▶ WORK TO DO: Write out each line exactly as given. Leave the pictures out of your copy.

⟨

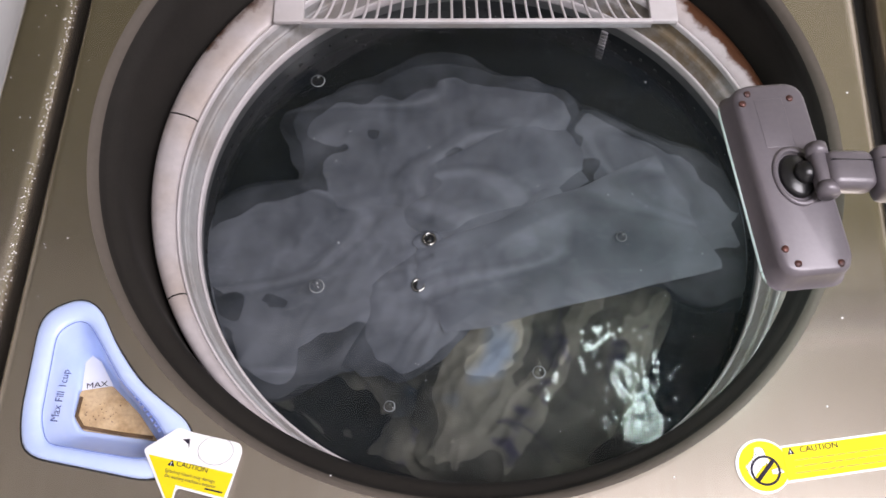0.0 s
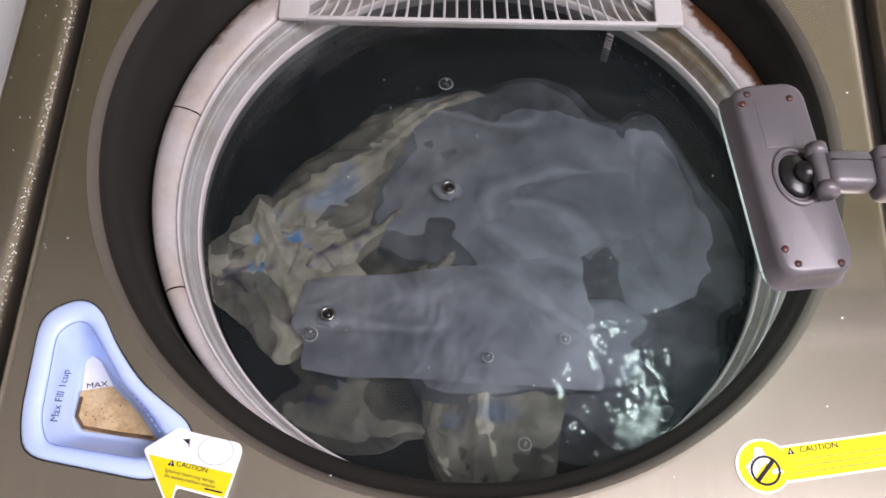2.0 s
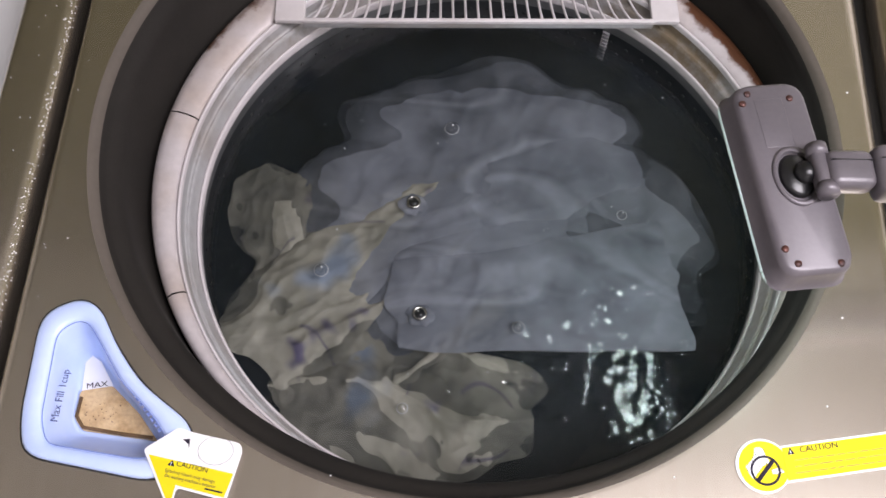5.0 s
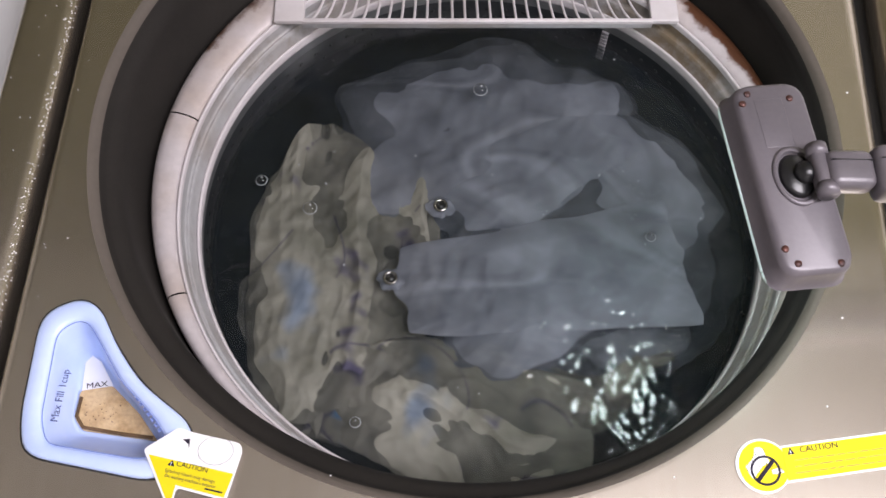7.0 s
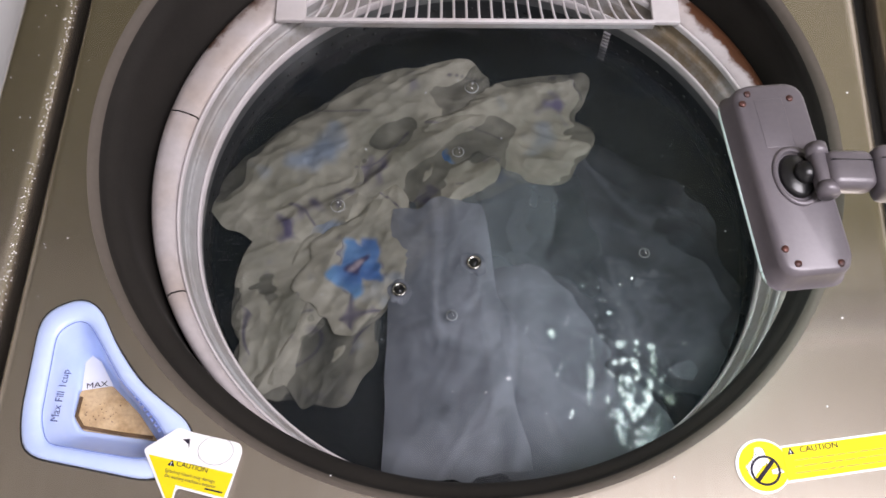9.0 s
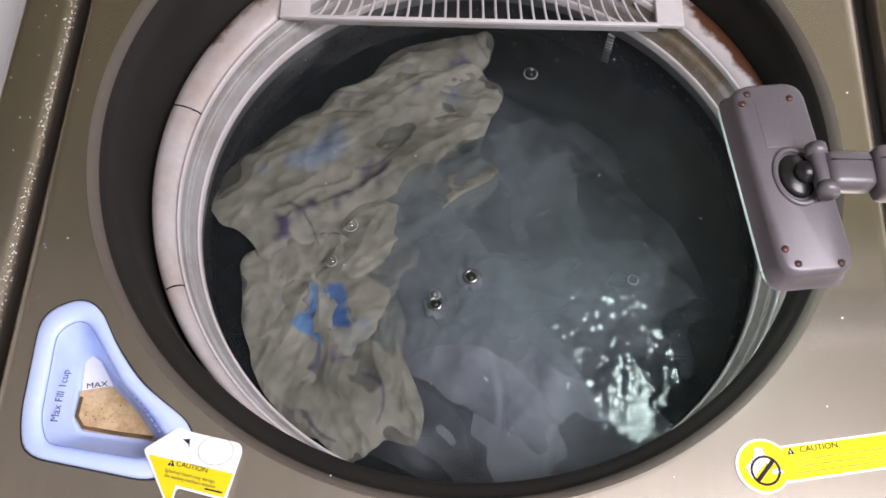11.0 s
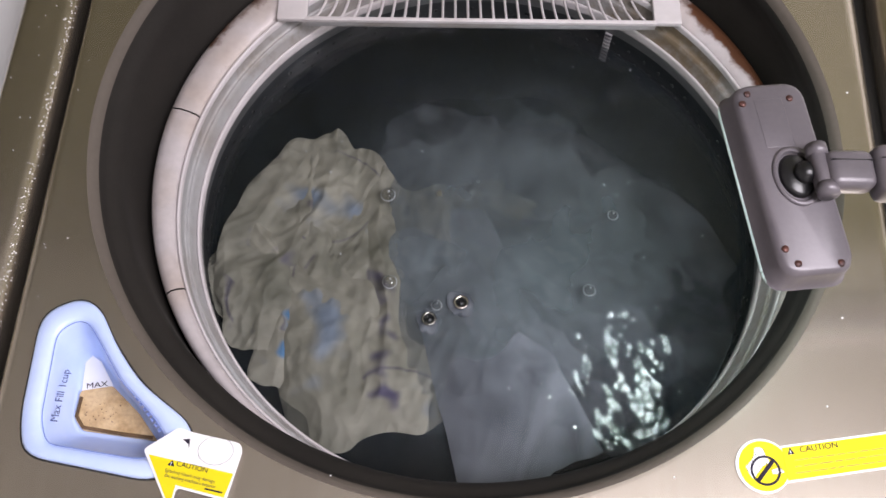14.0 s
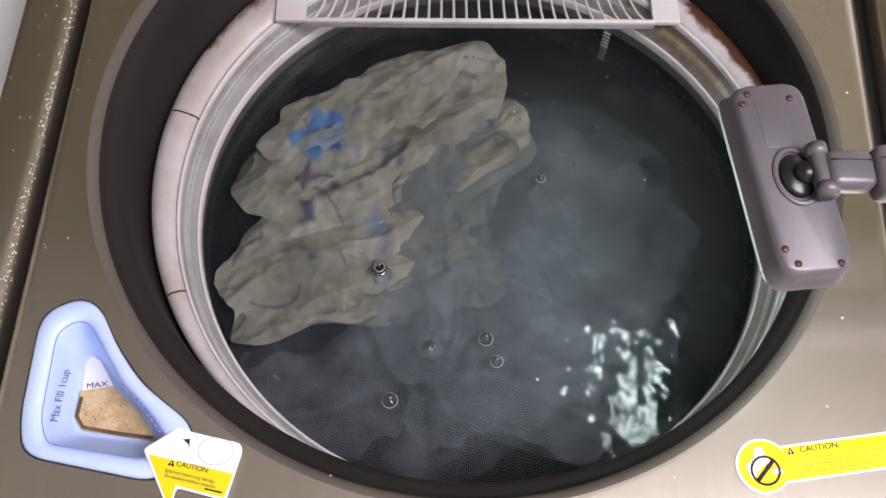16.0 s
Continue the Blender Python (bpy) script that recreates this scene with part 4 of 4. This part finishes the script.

⟩

▶ THE SOLUTION:
0.0 s
2.0 s
5.0 s
7.0 s
9.0 s
11.0 s
14.0 s
16.0 s
Continue the Blender Python (bpy) script that recreates this scene with part 4 of 4. This part finishes the script.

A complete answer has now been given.